I made sure of that on the dock. At least he should be grateful I killed the Greek guard who actually set up the bomb.
Did you know not all Greeks love you? As for your soon to be ex-husband?
The question is whether he can do anything about it before tomorrow night. "
"Then it won't hurt to let me try."
He studies me for a long moment, something shifting behind those pale eyes. Calculation, maybe. Or amusement at my refusal to simply surrender.
"One call," he finally says. "Supervised. Two minutes. You say anything that sounds like a location or a coded rescue message, and the line goes dead." He gestures to one of his guards. "Take her to the communications room."
They lead me through hallways I'm learning to map in my head—left at the marble statue, right at the painting of the shipwreck, down the stairs to the lower level where the original villa's bones show through the modern renovations.
The room they bring me to is small, windowless, dominated by an old landline phone that looks like it belongs in a museum.
Henrik follows, positioning himself where he can hear every word.
"Two minutes," he repeats. "Make them count."
I pick up the receiver. Dial the number I know by heart—Antonio's private line, the one only a handful of people have access to. The phone rings twice before he answers.
"Who is this?"
"It's me."
The change in his voice is immediate—sharper, more alert, every word suddenly weighted with meaning. "Bella. Are you safe?"
"For now." I choose my words carefully, aware of Henrik's eyes on me. "The ceremony is tomorrow night. Moonrise. They're planning to—there's medical procedures. Blood work. Bone marrow. They have documents my mother signed. Medical proxy consent."
"I know about Henrik." Antonio's voice is controlled fury, barely leashed. "I know he's there. I know what he wants."
"Then you know I'm running out of time."
"The storm—" Static crackles on the line, fragmenting his words. "—trying to find a way—Dimitri's working on—" More static. "—hold on, Bella. Whatever they want, whatever they threaten—"
"I know." My throat is tight. "I know."
"I'm coming." The words cut through the static clearly. "Do you hear me? I'm coming. Whatever it takes. Whatever I have to—"

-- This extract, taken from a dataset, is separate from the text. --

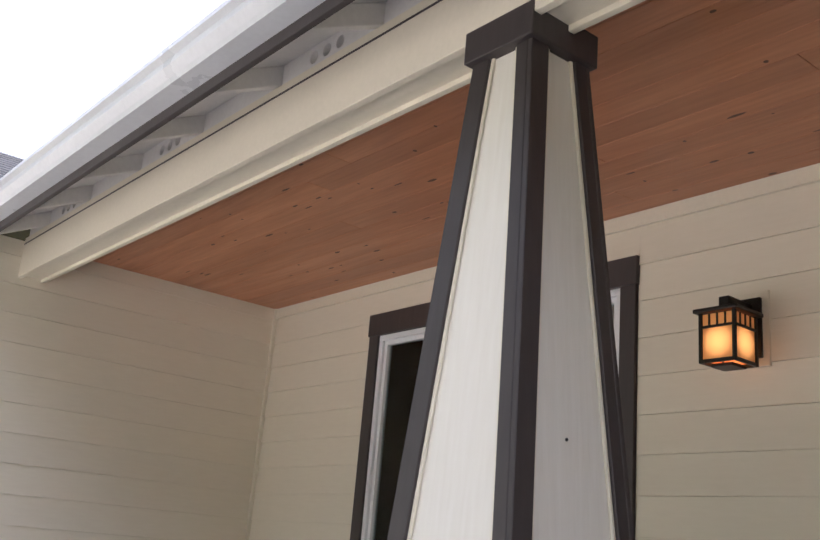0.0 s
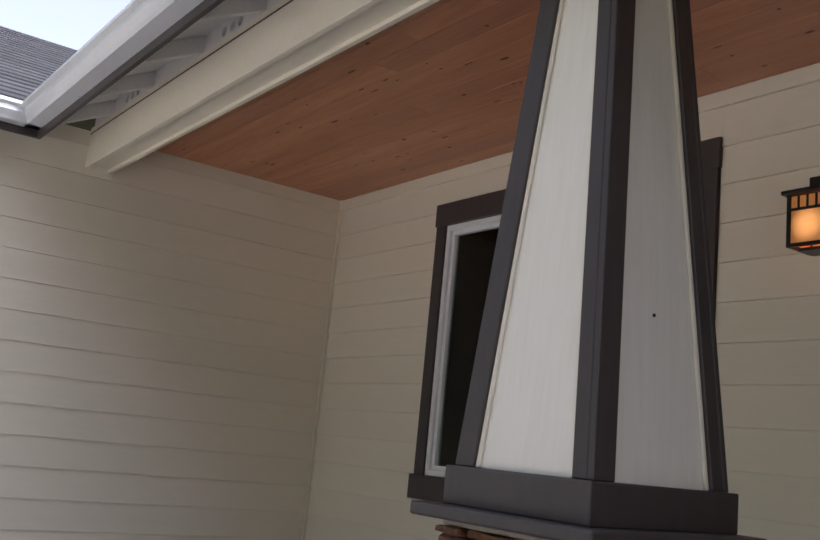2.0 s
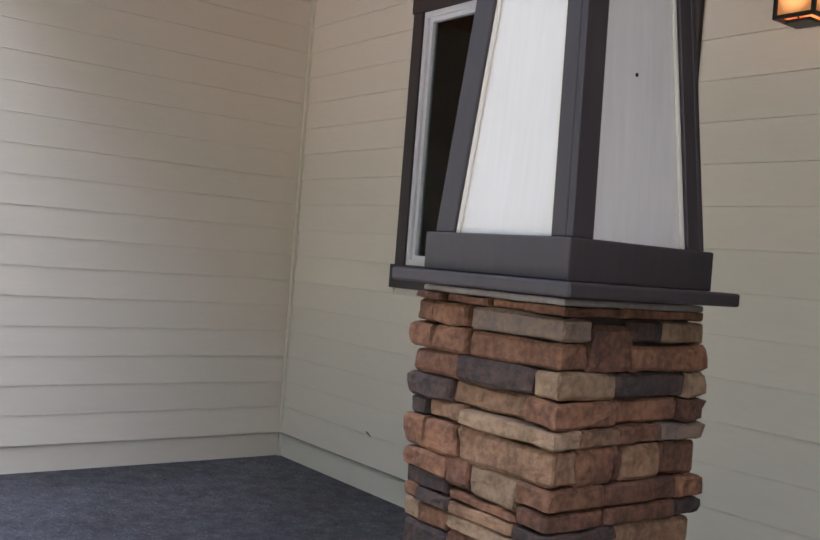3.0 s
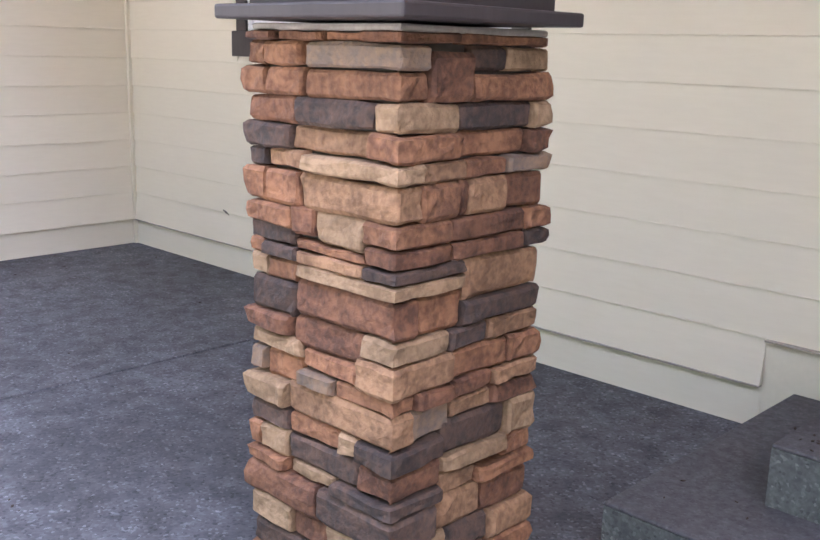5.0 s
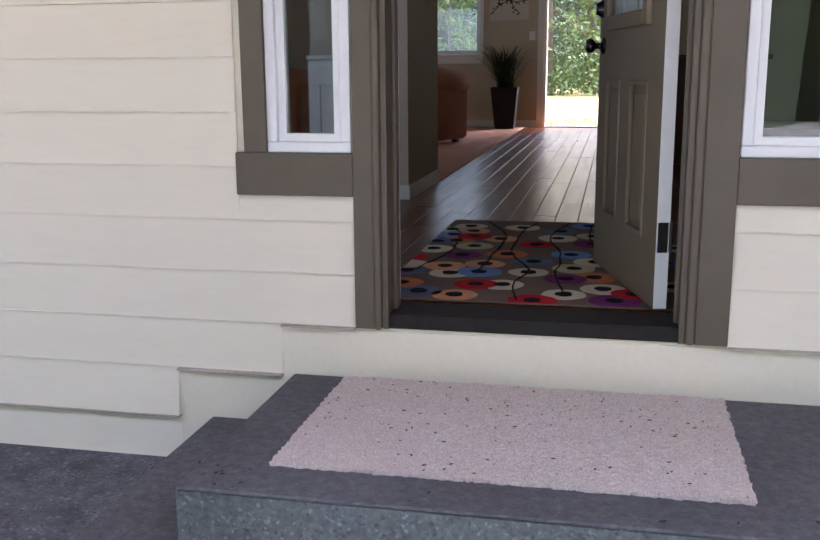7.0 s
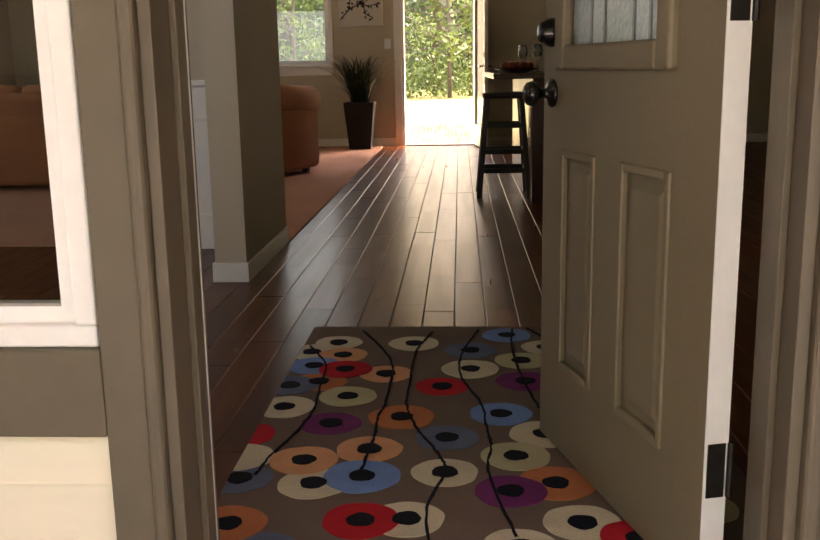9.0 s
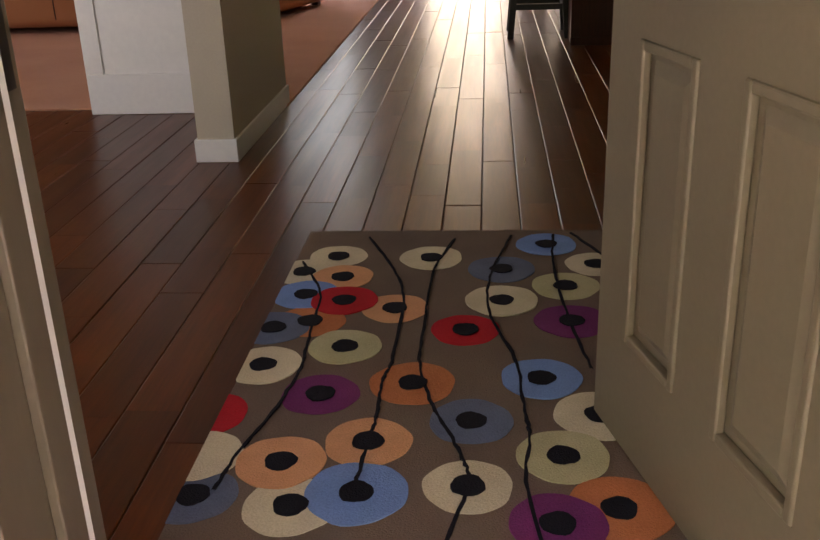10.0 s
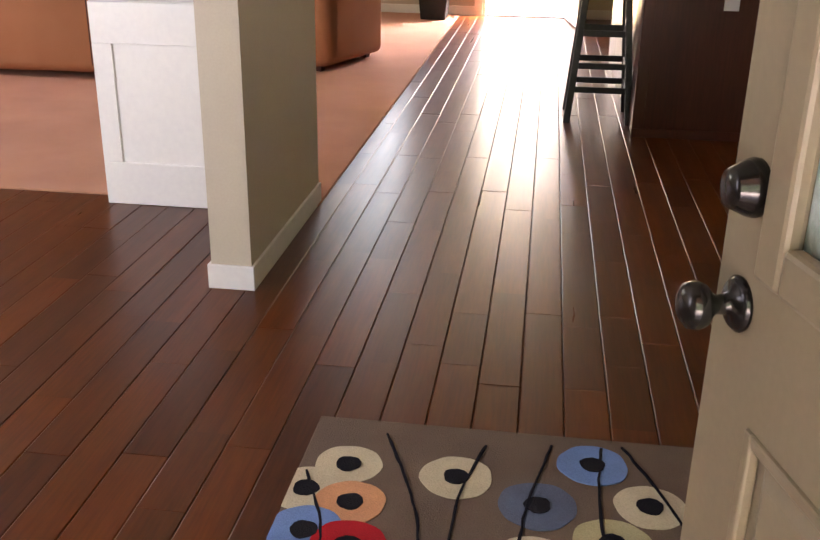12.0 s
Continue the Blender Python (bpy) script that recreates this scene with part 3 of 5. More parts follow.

Henrik plucks the phone from my hand.
"Hello, Antonio." His voice is pleasant, conversational, like they're old friends catching up. "I wanted you to know that your wife is being very well cared for. She's healthy. Safe. A bit dehydrated, perhaps, but we're working on that."
I can hear Antonio's response—low, dangerous, promising violence in languages I don't speak.
"The storm should clear in a day or two," Henrik continues, ignoring the threats. "Feel free to visit then. By that point, the ceremony will be complete, and we can discuss the new... arrangements... like civilized men."
He hangs up before Antonio can respond.
"There," Henrik says, handing the phone back to the guard. "Now you've both had your dramatic moment. Feel better?"
I don't answer. Don't trust myself to speak without screaming.
They escort me back through the villa, past the dining terrace where the believers are finishing their meal, past my mother's empty chair—she must have fled during the phone call, unable to sit with what she's learned.
Franco falls into step beside me, close enough that I can feel his tension, his barely contained rage.
"Soon," he murmurs, so quiet only I can hear. "We have a plan. Just hold on."
Hold on. That's what Antonio said too. Like holding on is easy. Like it doesn't take everything I have just to keep breathing, keep moving, keep pretending I'm not terrified out of my mind.
They take me to my room—the reconstructed museum of my childhood self—and lock the door behind me. Seven locks, seven clicks, everything in sevens on this island.
I sink onto the bed, Antonio's letter pressed against my chest like a talisman.
Come back to me, ballerina.
I intend to. Whatever it takes.
But tomorrow is coming, and the monster is already here, and I don't know if holding on will be enough.